Jeremy Clarkson: why I want petitions banned

In seventeen hours, a quarter of a million people called on the BBC to reinstate Jeremy Clarkson and Top Gear to the BBC.

This outpouring of outrage comes after the final three episodes of the current series were pulled following ‘a fracas’ between Clarkson and a producer on the show. Although the details are not clear, it appears he threw a punch. It has been described as attempted assault. The Mirror suggest he snapped when he found out there was no catering provided following a day’s recording.

Clarkson is a controversy machine, with a fine-tuned engine just waiting to explode into action; whether it’s in Patagonia or while reciting a nursery rhyme, nowhere seems safe from his heterodox approach to life. And that’s probably why people love him. He’s a renegade, he’s a rebel, and he’s able to do the things many of us are sometimes tempted to do, but without the repercussions.

Two things strike me about the reaction to his suspension. Initially, that there are a lot of people who clearly like Clarkson, and secondly that there are a lot of people with their priorities pretty skewed.

There’s an issue for the BBC in potentially losing one of its biggest stars and if they lost Clarkson there’s no guarantee that Top Gear would be able to maintain its popularity, because Richard Hammond and James May are just a bit too nice. The BBC tried to continue after Clarkson left the show in 2001 only for it to be relaunched in its current form, with Clarkson back at the helm, a year later. For over a quarter of a century Clarkson has been a fixture in the BBC’s flagship motoring show. No wonder a quarter of a million want him back.

For all those demanding his return – and in the ten minutes it took to write these first few paragraphs another 11,000 have added their names to the petition – they don’t seem to mind what he has done. Did he punch someone, who was it, did they provoke him, has he apologised? None of these questions seem pertinent to their desire to have their hero back on the screen.

Clarkson should be treated no differently than any other employee – how many of us could get away with trying to punch someone who didn’t get us our dinner? How many would have more than the population of Newcastle – where the incident is reported to have occurred – rally to our defence? Who really thinks someone should be let off the hook because of their popularity? That would suggest a scale where the greater a person’s popularity, the greater the latitude that should be granted them with respect to their indiscretions. This is the inversion of Lord Acton’s, or Uncle Ben from Spiderman, maxim: “With great power comes great responsibility”.

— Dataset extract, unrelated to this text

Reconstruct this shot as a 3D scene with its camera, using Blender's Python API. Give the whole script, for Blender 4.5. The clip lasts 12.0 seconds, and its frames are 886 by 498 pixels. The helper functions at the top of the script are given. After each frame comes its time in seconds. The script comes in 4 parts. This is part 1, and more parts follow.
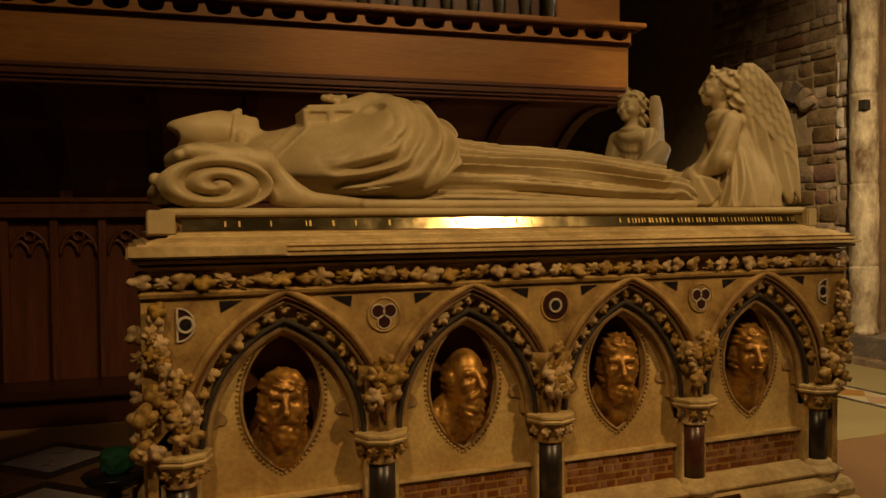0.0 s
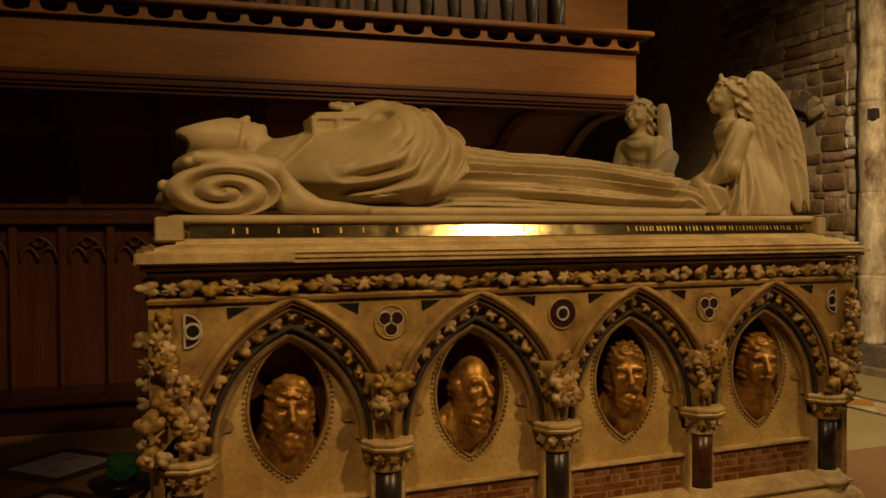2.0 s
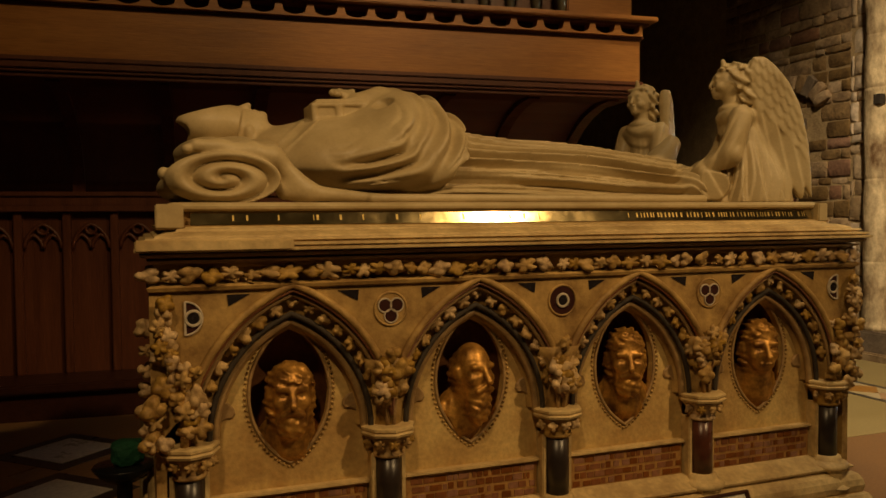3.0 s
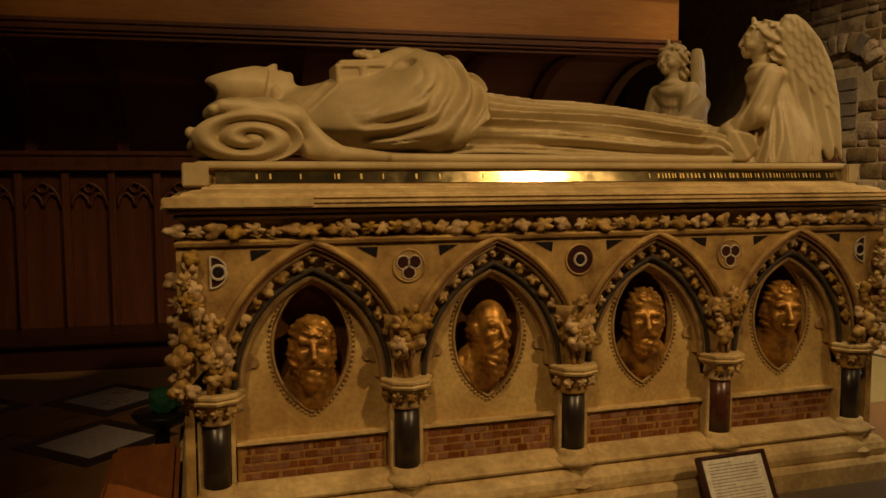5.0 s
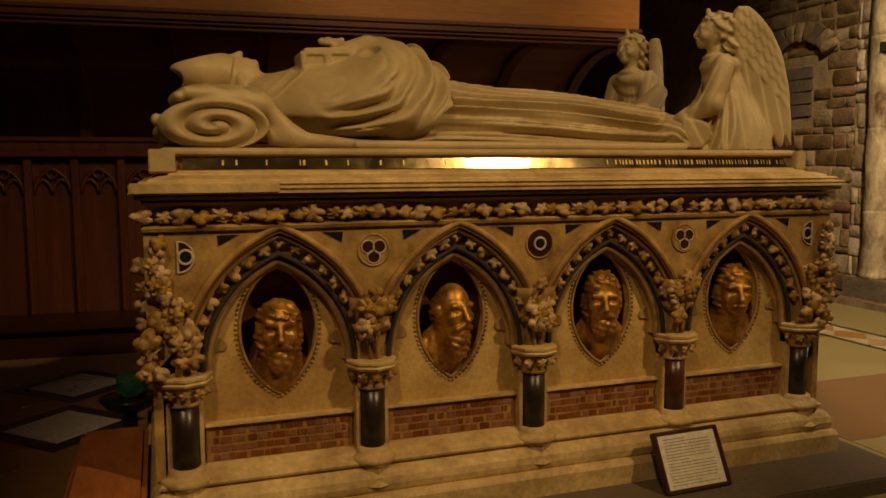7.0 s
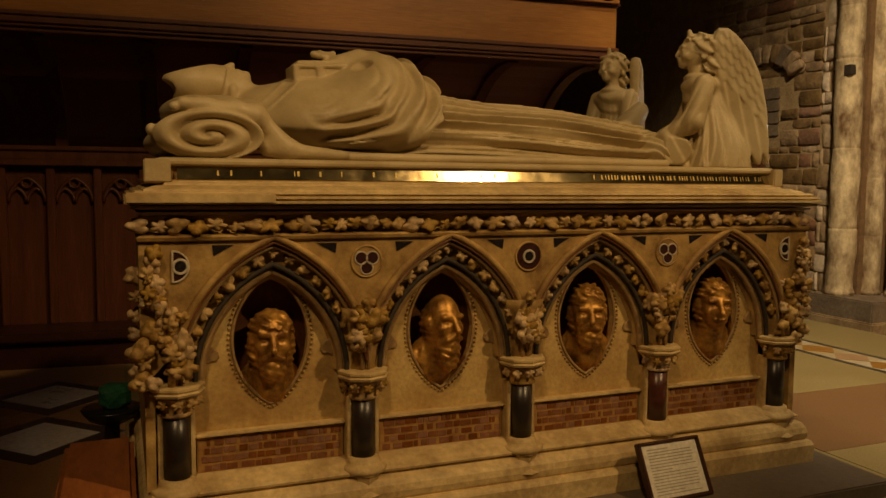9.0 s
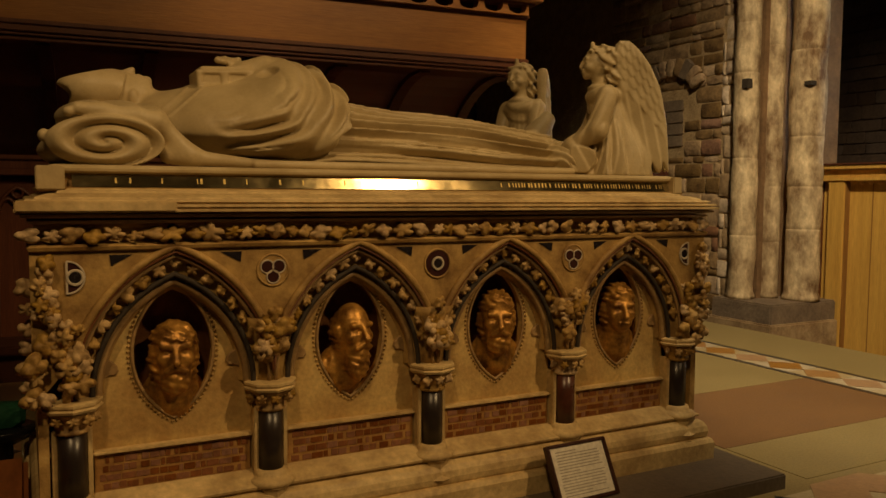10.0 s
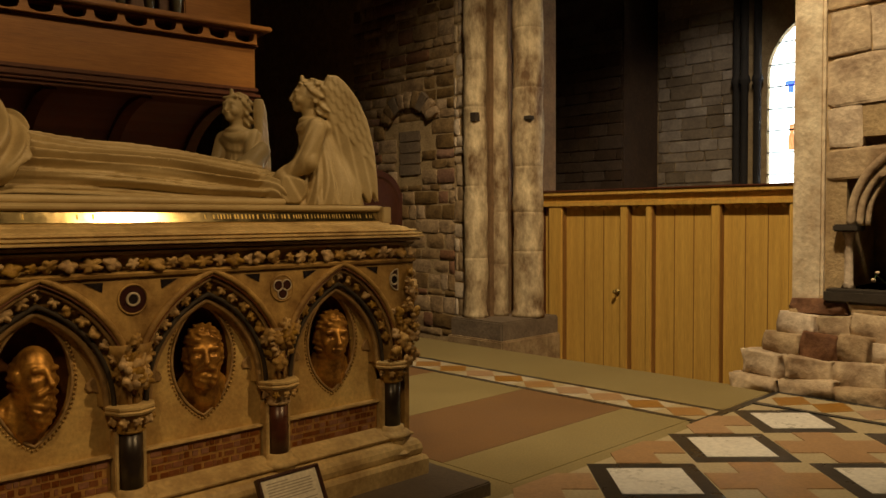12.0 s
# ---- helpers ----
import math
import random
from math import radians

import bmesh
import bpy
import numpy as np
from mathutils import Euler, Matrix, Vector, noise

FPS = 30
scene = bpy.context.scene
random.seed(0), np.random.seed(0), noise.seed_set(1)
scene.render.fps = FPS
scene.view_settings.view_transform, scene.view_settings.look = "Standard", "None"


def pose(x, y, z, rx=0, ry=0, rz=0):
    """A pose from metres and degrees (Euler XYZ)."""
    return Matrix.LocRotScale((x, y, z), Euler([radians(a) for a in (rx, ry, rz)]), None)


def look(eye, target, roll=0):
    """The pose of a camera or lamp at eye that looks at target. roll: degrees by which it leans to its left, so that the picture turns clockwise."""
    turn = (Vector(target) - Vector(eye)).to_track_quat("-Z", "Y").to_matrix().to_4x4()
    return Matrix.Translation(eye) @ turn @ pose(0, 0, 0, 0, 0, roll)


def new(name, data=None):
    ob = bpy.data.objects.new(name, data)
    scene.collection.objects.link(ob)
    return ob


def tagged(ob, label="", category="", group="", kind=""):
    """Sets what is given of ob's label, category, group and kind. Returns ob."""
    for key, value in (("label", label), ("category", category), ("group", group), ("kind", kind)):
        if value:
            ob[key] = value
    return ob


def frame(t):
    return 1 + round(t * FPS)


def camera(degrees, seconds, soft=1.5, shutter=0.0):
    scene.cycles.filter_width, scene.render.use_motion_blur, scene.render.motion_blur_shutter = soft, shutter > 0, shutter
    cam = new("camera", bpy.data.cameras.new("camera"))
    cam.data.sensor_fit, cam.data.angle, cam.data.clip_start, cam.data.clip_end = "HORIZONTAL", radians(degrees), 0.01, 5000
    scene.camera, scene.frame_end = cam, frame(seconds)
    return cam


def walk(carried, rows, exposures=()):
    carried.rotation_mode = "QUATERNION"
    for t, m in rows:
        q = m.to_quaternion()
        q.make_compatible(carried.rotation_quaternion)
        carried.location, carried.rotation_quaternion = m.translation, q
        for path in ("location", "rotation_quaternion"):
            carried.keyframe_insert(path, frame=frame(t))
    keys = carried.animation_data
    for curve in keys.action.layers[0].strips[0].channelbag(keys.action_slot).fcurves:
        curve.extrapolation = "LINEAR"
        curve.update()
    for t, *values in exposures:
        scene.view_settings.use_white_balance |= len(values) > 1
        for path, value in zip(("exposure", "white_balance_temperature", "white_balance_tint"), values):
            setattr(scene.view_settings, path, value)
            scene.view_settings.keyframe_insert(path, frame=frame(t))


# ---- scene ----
cam = camera(57.9, 12.0)
PATH = [
    (0, (-1.329, -2.358, 1.23), (-0.597, -0.498, 1.169), -0.6),
    (0.5, (-1.33, -2.356, 1.227), (-0.604, -0.493, 1.17), -0.7),
    (1, (-1.332, -2.358, 1.231), (-0.609, -0.493, 1.186), -0.5),
    (1.5, (-1.332, -2.358, 1.226), (-0.613, -0.492, 1.186), -0.4),
    (2, (-1.329, -2.356, 1.23), (-0.613, -0.489, 1.188), -0.4),
    (2.5, (-1.325, -2.36, 1.226), (-0.61, -0.493, 1.185), -0.4),
    (3, (-1.313, -2.367, 1.229), (-0.611, -0.496, 1.155), -0.5),
    (3.5, (-1.293, -2.384, 1.231), (-0.625, -0.502, 1.12), -0.1),
    (5.5, (-1.222, -2.477, 1.222), (-0.651, -0.568, 1.047), -0.4),
    (6, (-1.201, -2.508, 1.222), (-0.643, -0.595, 1.048), -0.4),
    (6.5, (-1.199, -2.529, 1.227), (-0.604, -0.63, 1.027), -0.4),
    (7, (-1.253, -2.521, 1.223), (-0.588, -0.646, 1.019), -0.2),
    (9, (-1.345, -2.524, 1.218), (-0.601, -0.676, 1.05), 0.5),
    (9.5, (-1.347, -2.53, 1.211), (-0.526, -0.713, 1.051), 0.4),
    (10, (-1.312, -2.544, 1.21), (-0.385, -0.777, 1.068), 0.4),
    (10.5, (-1.28, -2.59, 1.22), (-0.237, -0.889, 1.084), -0.2),
    (11, (-1.237, -2.639, 1.226), (-0.066, -1.023, 1.103), -0.5),
    (11.5, (-1.201, -2.667, 1.224), (0.078, -1.133, 1.127), -0.5),
    (12, (-1.154, -2.712, 1.228), (0.242, -1.282, 1.151), -0.3),
]
walk(cam, [(t, look(eye, target, roll)) for t, eye, target, roll in PATH],
     exposures=[(0, -0.1), (7, -0.12), (9.5, -0.22), (10.5, -0.34), (11.2, -0.43), (12, -0.48)])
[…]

What perhaps saddens, but doesn’t particularly surprise me is that so many would come rallying to his defence while not speaking out on many greater injustices. One stark comparison is the two and a half years it took the ‘No More Page 3’ petition to reach 240,000 signatures.

Clarkson even cheekily tweeted his apology – for knocking Justine Miliband’s big interview off the top of the news bulletins. The Telegraph have their chief reporter live blogging developments in the story. All sense of proportion seems to have been lost.

I get how news stories work. I understand why this is popular, why so many are animated. I also get why the BBC will feel pressure to reinstate him or let him off with a token punishment. But I also despair that this is what animates us. Online petitions are the weakest form of campaigning available – it’s not a form I advocate or usually think is effective, even when the cause is just and important. But when a petition like this goes stratospheric, I want to ban them altogether.